沢田英史『異客』(柊書房:1999年)
空を見上げ、そのはるか彼方にきらめく星々を想像する。その星ごとにも、この地球と同じように「空」のようなものがあるはずで、その彼方にはきらめく星々が――
歌の中に登場する物は「空」と「星」だけであり、上の句と下の句の半ばに折り目があるかのように反転して物事が語られる一首である。
ある星から空を通してその他の星へ、そしてそこからまた空を通して他の星へ、と視点を玉のようにして星の間でラリーするかのようであるが、せわしくはない。茫漠とした宇宙には「空」と「星」だけが存在するかのようで、むしろしんとした静まりを感じさせる。
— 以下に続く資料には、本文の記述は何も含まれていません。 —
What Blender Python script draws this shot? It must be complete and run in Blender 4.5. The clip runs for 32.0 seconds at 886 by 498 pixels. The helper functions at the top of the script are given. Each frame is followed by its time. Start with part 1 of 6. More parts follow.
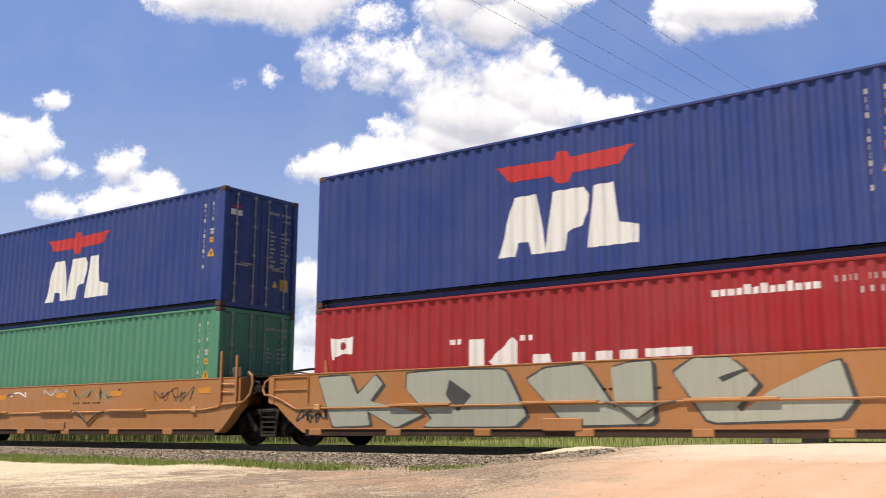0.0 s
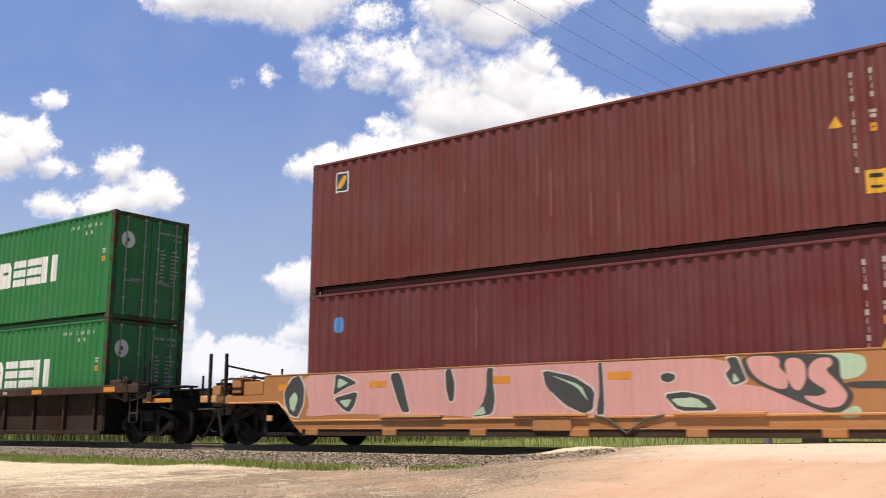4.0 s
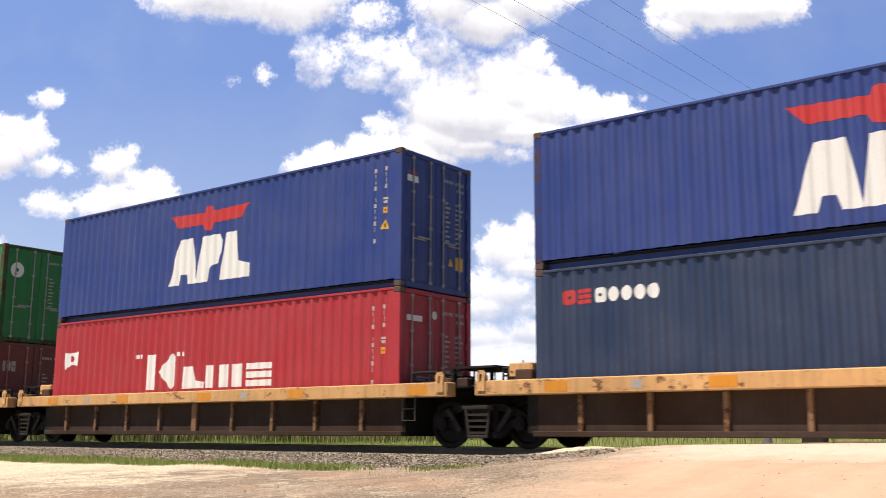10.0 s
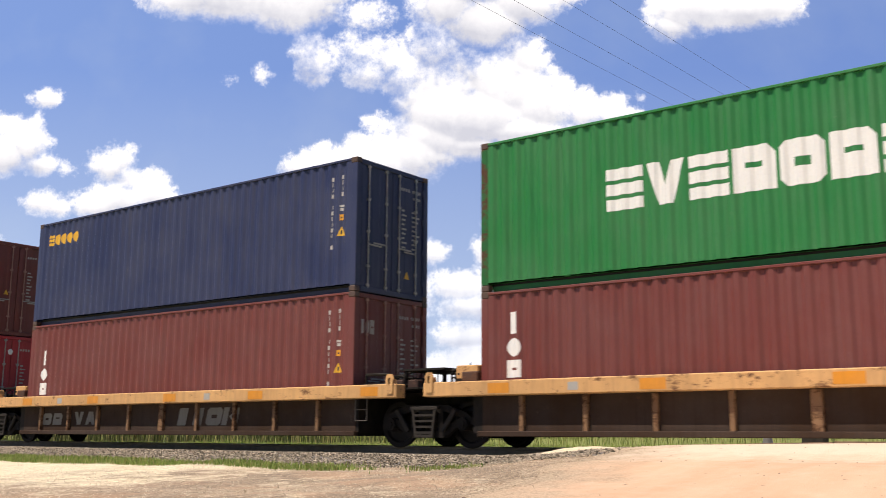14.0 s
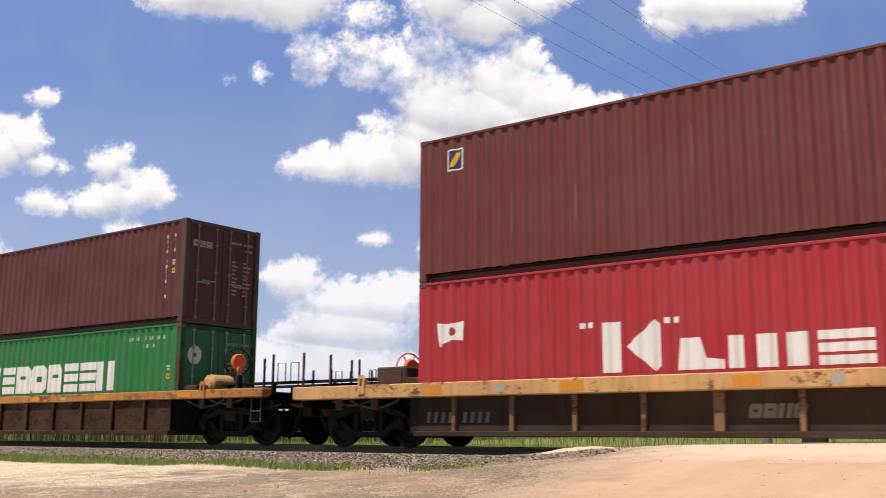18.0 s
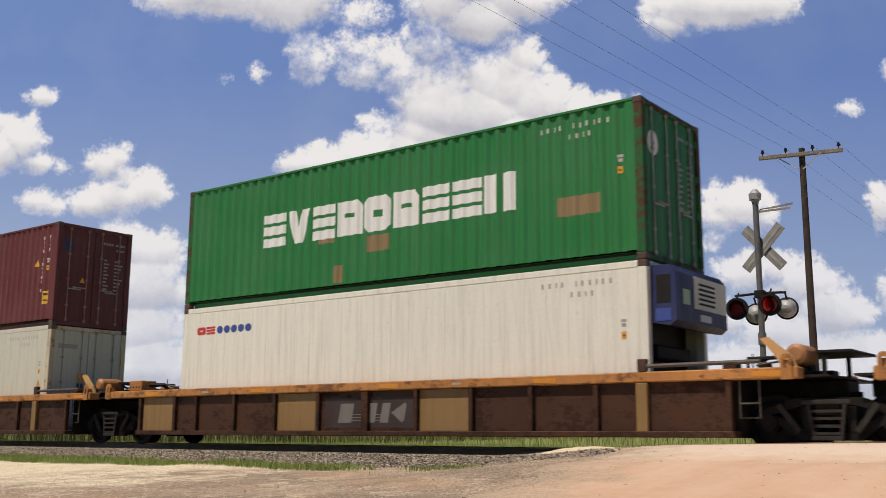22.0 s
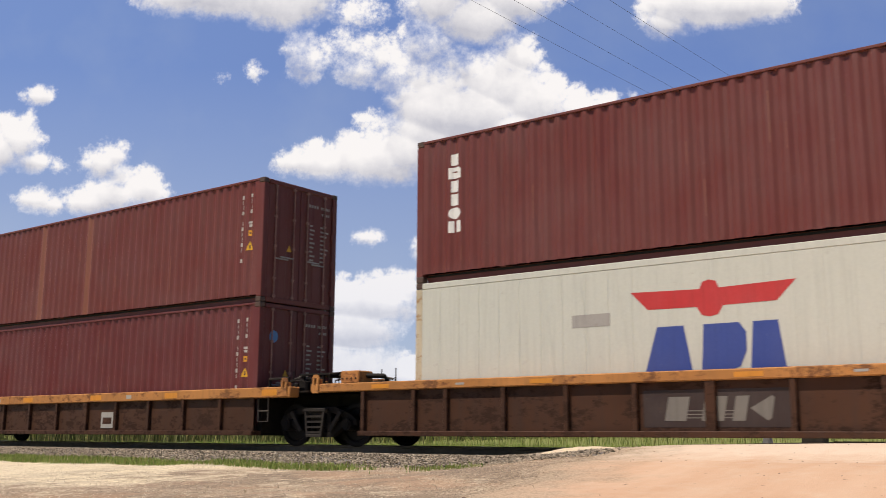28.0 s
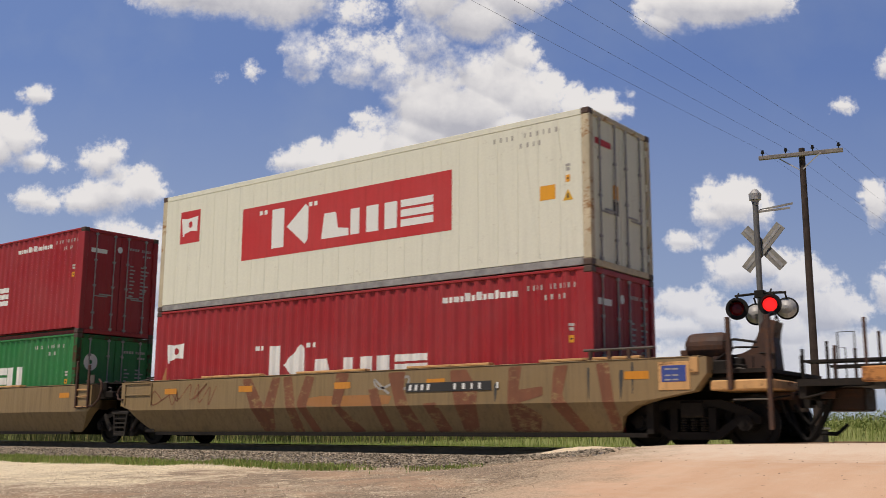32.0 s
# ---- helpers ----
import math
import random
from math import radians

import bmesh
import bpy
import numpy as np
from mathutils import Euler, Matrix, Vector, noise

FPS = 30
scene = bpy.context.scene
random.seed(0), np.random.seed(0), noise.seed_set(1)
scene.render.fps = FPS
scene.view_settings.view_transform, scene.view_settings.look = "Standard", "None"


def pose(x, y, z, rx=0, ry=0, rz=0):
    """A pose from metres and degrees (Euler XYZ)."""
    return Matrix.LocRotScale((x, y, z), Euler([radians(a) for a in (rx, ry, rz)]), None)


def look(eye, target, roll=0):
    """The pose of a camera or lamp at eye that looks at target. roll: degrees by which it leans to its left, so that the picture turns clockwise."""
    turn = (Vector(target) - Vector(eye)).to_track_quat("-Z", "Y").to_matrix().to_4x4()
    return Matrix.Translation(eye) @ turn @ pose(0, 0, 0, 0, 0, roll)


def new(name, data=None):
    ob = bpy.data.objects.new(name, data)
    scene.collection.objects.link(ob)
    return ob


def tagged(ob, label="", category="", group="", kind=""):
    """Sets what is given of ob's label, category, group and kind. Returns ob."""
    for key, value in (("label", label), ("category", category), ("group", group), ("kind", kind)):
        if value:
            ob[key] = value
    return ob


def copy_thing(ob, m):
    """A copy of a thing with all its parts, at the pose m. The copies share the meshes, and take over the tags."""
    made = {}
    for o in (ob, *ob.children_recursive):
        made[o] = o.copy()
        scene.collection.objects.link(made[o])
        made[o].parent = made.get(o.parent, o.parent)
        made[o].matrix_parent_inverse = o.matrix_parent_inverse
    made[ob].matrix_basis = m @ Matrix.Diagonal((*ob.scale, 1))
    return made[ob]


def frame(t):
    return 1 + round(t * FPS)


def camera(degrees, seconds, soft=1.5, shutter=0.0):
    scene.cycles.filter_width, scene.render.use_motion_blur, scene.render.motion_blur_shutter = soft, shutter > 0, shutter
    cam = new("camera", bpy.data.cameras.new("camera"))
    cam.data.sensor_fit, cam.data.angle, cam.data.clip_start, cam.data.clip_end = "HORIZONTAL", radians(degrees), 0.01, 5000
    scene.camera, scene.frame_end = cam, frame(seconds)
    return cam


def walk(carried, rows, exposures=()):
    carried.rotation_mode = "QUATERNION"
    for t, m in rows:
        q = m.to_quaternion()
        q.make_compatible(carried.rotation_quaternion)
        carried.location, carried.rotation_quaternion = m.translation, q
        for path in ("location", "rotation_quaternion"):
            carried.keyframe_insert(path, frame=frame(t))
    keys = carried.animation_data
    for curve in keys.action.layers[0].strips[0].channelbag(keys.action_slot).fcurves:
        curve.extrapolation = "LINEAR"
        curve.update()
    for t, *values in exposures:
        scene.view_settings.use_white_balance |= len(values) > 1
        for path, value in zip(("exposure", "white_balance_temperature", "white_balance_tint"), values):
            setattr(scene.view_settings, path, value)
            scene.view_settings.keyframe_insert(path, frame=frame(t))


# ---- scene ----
cam = camera(47.27, 32.0, soft=0.8, shutter=0.2)
EYE = (0.0, -16.665, 0.2)
VIEW = pose(*EYE, 100.49, 0, 37.55) @ pose(0, 0, 0, 0, 0, 0.31)
EXPOSURE = [(0, 0.03), (3.5, -0.02), (6, -0.12), (7, -0.02), (8, -0.24), (9, 0.18), (10, 0.17), (11, 0.1), (12, 0.02), (13, 0.04), (14, 0.12), (17, -0.04), (18, -0.12), (19, -0.38), (20, 0.07), (21, -0.1), (22, -0.4), (23, -0.54), (24, -0.46), (25, -0.22), (25.5, -0.22), (28, -0.2), (29, -0.12), (30, 0.2), (31, -0.36), (32, -0.48)]
walk(cam, [(0, VIEW), (32, VIEW)], exposures=[(t, e, 7150, 17) for t, e in EXPOSURE])

# ---------------------------------------------------------------- world and sun
SUN_EL, SUN_AZ = 63.0, 198.0        # degrees; azimuth clockwise from +y
world = bpy.data.worlds.new("world")
scene.world = world
world.use_nodes = True
wn = world.node_tree.nodes
sky = wn.new("ShaderNodeTexSky")
sky.sky_type, sky.sun_disc = "NISHITA", False
sky.sun_elevation, sky.sun_rotation = radians(SUN_EL), radians(SUN_AZ)
sky.air_density, sky.dust_density, sky.ozone_density, sky.altitude = 1.0, 0.25, 5.0, 100
wn["Background"].inputs["Strength"].default_value = 0.068
tint = wn.new("ShaderNodeMix")
tint.data_type, tint.blend_type = "RGBA", "MULTIPLY"
tint.inputs[0].default_value, tint.inputs[7].default_value = 1.0, (0.97, 0.98, 1.16, 1.0)
world.node_tree.links.new(sky.outputs[0], tint.inputs[6])
world.node_tree.links.new(tint.outputs[2], wn["Background"].inputs["Color"])
sun = new("sun", bpy.data.lights.new("sun", "SUN"))
sun.data.energy, sun.data.angle, sun.data.color = 5.0, radians(0.53), (1.0, 0.95, 0.87)
_a, _e = radians(SUN_AZ), radians(SUN_EL)
SUN_DIR = Vector((math.sin(_a) * math.cos(_e), math.cos(_a) * math.cos(_e), math.sin(_e)))
sun.matrix_world = look((40 * SUN_DIR)[:], (0, 0, 0))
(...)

歌の骨格は永井陽子のこちらの歌に近いものがあるだろう。
ひまはりのアンダルシアはとほけれどとほけれどアンダルシアのひまはり 永井陽子『モーツァルトの電話帳』
沢田の歌も永井の歌も、どちらも無駄なく言葉が削ぎ落とされた究極の短歌のように感じられる。
掲出歌は歌集『異客』の冒頭の一首であるが、掉尾を飾る歌がこちらである。
われらみな宇宙の闇に飛び散りし星のかけらの夢のつづきか
あれやこれやと思索する人間というものは、かつて砕けた星の見る夢なのかもしれない。だからこそ、ときには空の向こうの星を思い描いて、そこに思いを巡らせるのだろう。